Josepha Friess (1824-1892) entered the congregation in Neunburg vorm Wald in 1840. Two years later, she was received into the novitiate and given the name Mary Caroline. Her leadership potential, her great love for children, and her many other extraordinary gifts were immediately recognized by Blessed Theresa, and she was entrusted with difficult teaching positions in Bavaria until her departure for America in 1847.
Before Blessed Theresa departed from New York for Europe in 1848, she placed Sister Mary Caroline Friess in charge of the schools in America. Two years later, Blessed Theresa appointed Sister Caroline as “General Vicar of the Order of the German School Sisters in North America.” Mother Caroline was 26 years old. Although the name of her position changed, Mother Caroline continued to direct and guide the congregation in North America until her death on July 22, 1892.

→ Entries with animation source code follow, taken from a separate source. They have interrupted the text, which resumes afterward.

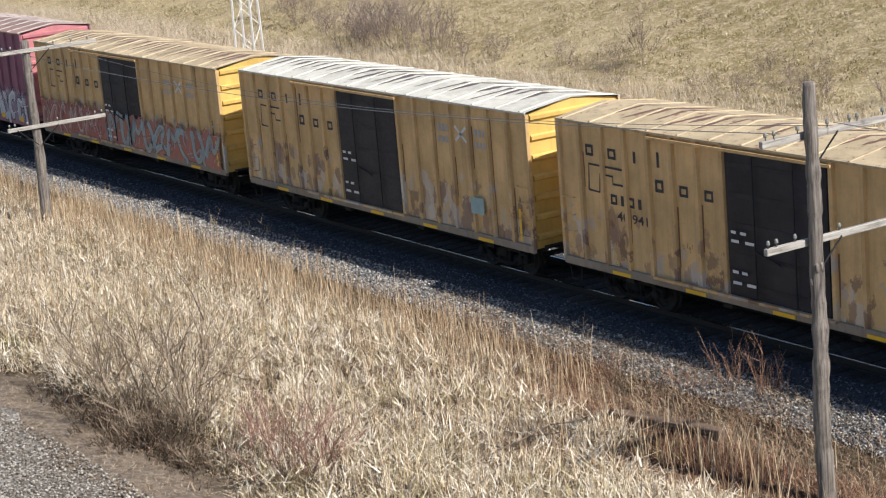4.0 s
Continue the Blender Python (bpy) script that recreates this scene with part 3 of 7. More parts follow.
x, y, tall = bank_tufts(11000, 13, 0.15, lambda x, y: on_bank(x, y) & (rng.random(len(x)) < 0.25 + 0.75 * clump(x + 3, y, 0.8)))
blades("bank_tussocks", x, y, rng.uniform(0.1, 0.24, len(x)) * tall, rng.uniform(0.02, 0.045, len(x)), (0.3, 1.7), TUSSOCK, "pale yellow tussocks of winter grass on the bank", 0.7)
x, y, tall = bank_tufts(2600, 12, 0.16, lambda x, y: on_bank(x, y) & (clump(x + 9, y + 4, 1.1) > 0.45))
blades("bank_tussocks", x, y, rng.uniform(0.08, 0.22, len(x)) * tall, rng.uniform(0.02, 0.04, len(x)), (0.3, 1.5), DULL_REED, "dark brown tussocks and dead weeds on the bank", 0.6)


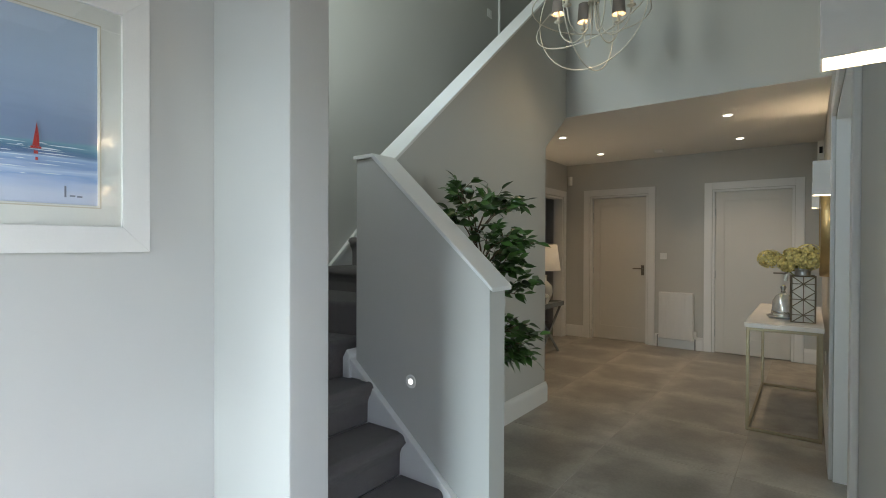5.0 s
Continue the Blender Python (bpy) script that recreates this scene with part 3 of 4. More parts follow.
# ---- picture ----
pic = thing("framed_picture", "framed seascape print of coloured sailing boats, glazed, cream mount", "picture")
PX0, PX1, PZ0, PZ1, PY = -0.20, 1.035, 1.344, 2.092, WALL_Y - 0.002
def flat_frame(x0, x1, z0, z1, w, y0, y1, bev):
    bm = B()
    for pts in ([(x0, z0), (x1, z0), (x1 - w, z0 + w), (x0 + w, z0 + w)], [(x0 + w, z1 - w), (x1 - w, z1 - w), (x1, z1), (x0, z1)],
                [(x0, z0), (x0 + w, z0 + w), (x0 + w, z1 - w), (x0, z1)], [(x1 - w, z0 + w), (x1, z0), (x1, z1), (x1 - w, z1 - w)]):
        prism(bm, pts, y0, y1, "y", bev)
    return bm
part("frame", flat_frame(PX0, PX1, PZ0, PZ1, 0.072, PY - 0.027, PY, 0.0012), FRAMEWHITE, pic, "wide limed white frame")
AX0, AX1, AZ0, AZ1 = PX0 + 0.128, PX1 - 0.130, 1.473, 1.965
def mount_board():
    """Board with the window cut in it, a little deeper at the foot than at the head."""
    bm = B()
    x0, x1, z0, z1, y0, y1 = PX0 + 0.06, PX1 - 0.06, PZ0 + 0.06, PZ1 - 0.06, PY - 0.016, PY - 0.0125
    box(bm, x0, y0, z0, x1, y1, AZ0, 0.0006, 1)
    box(bm, x0, y0, AZ1, x1, y1, z1, 0.0006, 1)
    box(bm, x0, y0, AZ0, AX0, y1, AZ1, 0.0006, 1)
    box(bm, AX1, y0, AZ0, x1, y1, AZ1, 0.0006, 1)
    return bm
part("mount", mount_board(), MOUNT, pic, "cream mount board")
part("mount_line", flat_frame(AX0 - 0.008, AX1 + 0.008, AZ0 - 0.008, AZ1 + 0.008, 0.003, PY - 0.0168, PY - 0.0158, 0.0), mat("tan_line", (0.62, 0.55, 0.42), 0.7), pic)
bm = B()
box(bm, PX0 + 0.05, PY - 0.010, PZ0 + 0.05, PX1 - 0.05, PY - 0.002, PZ1 - 0.05)
def sea_material():
    m = bpy.data.materials.new("seascape_print")
    m.use_nodes = True
    nt = m.node_tree
    b = nt.nodes["Principled BSDF"]
    b.inputs["Roughness"].default_value = 0.6
    tc = nt.nodes.new("ShaderNodeTexCoord")
    sep = nt.nodes.new("ShaderNodeSeparateXYZ")
    nt.links.new(tc.outputs["Object"], sep.inputs[0])
    mp = nt.nodes.new("ShaderNodeMapping")
    mp.inputs["Scale"].default_value = (1.6, 1, 14)
    mp.inputs["Rotation"].default_value = (0, radians(2), 0)
    nt.links.new(tc.outputs["Object"], mp.inputs[0])
    nz = nt.nodes.new("ShaderNodeTexNoise")
    nz.inputs["Scale"].default_value, nz.inputs["Detail"].default_value = 3.0, 8
    nt.links.new(mp.outputs[0], nz.inputs["Vector"])
    rng = nt.nodes.new("ShaderNodeMapRange")
    rng.inputs[1].default_value, rng.inputs[2].default_value = AZ0, AZ1
    nt.links.new(sep.outputs["Z"], rng.inputs[0])
    add = nt.nodes.new("ShaderNodeMath")
    add.operation = "MULTIPLY_ADD"
    add.inputs[1].default_value = 0.11
    nt.links.new(nz.outputs["Fac"], add.inputs[0])
    nt.links.new(rng.outputs[0], add.inputs[2])
    ramp = nt.nodes.new("ShaderNodeValToRGB")
    nt.links.new(add.outputs[0], ramp.inputs[0])
    stops = ((0.0, (0.62, 0.66, 0.78)), (0.11, (0.66, 0.70, 0.82)), (0.165, (0.52, 0.60, 0.78)), (0.195, (0.30, 0.44, 0.70)), (0.225, (0.62, 0.71, 0.85)), (0.26, (0.25, 0.37, 0.62)),
             (0.295, (0.42, 0.56, 0.74)), (0.315, (0.13, 0.21, 0.38)), (0.345, (0.10, 0.23, 0.34)), (0.375, (0.19, 0.36, 0.44)), (0.395, (0.22, 0.30, 0.44)),
             (0.52, (0.26, 0.34, 0.49)), (0.62, (0.34, 0.43, 0.58)), (0.78, (0.41, 0.51, 0.66)), (1.0, (0.47, 0.57, 0.71)))
    el = ramp.color_ramp.elements
    while len(el) < len(stops):
        el.new(0.5)
    for e, (p, c) in zip(el, stops):
        e.position, e.color = p, (*c, 1)
    nt.links.new(ramp.outputs[0], b.inputs["Base Color"])
    return m
part("print", bm, sea_material(), pic, "blue seascape print")
SAILS = ((0.036, 0.055, (0.55, 0.03, 0.03)), (0.10, 0.05, (0.62, 0.52, 0.16)), (0.30, 0.05, (0.60, 0.52, 0.14)), (0.404, 0.075, (0.55, 0.10, 0.22)), (0.446, 0.04, (0.10, 0.38, 0.52)),
         (0.537, 0.055, (0.58, 0.40, 0.07)), (0.573, 0.085, (0.60, 0.06, 0.08)), (0.668, 0.05, (0.12, 0.42, 0.15)), (0.77, 0.06, (0.50, 0.04, 0.03)))
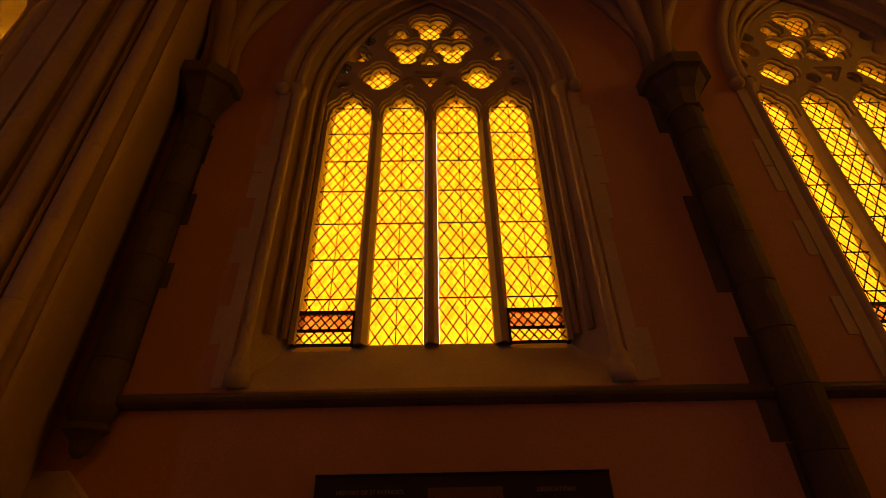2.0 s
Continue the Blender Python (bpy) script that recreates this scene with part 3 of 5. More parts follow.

Mother Caroline’s first task was to establish a motherhouse in Milwaukee. Here she admitted and prepared thousands of young women for their life of dedication to God as religious educators in an area of the world that was vastly different from her European homeland. Immigrants, especially Catholic immigrants, were not always welcomed to this new land and poverty was often their lot. Church leaders struggled with the difficulty of ministering to an increasingly diverse membership in a rapidly growing church. At the same time, the United States was deeply divided over the issue of slavery.
In response to these needs in the New World, School Sisters of Notre Dame staffed hundreds of schools and cared for many children in orphanages and homes for children in the United States and later in Canada. Every child was welcome, but poor children, boys and girls, were especially welcome. A child’s country of origin, religious beliefs, or race made no difference.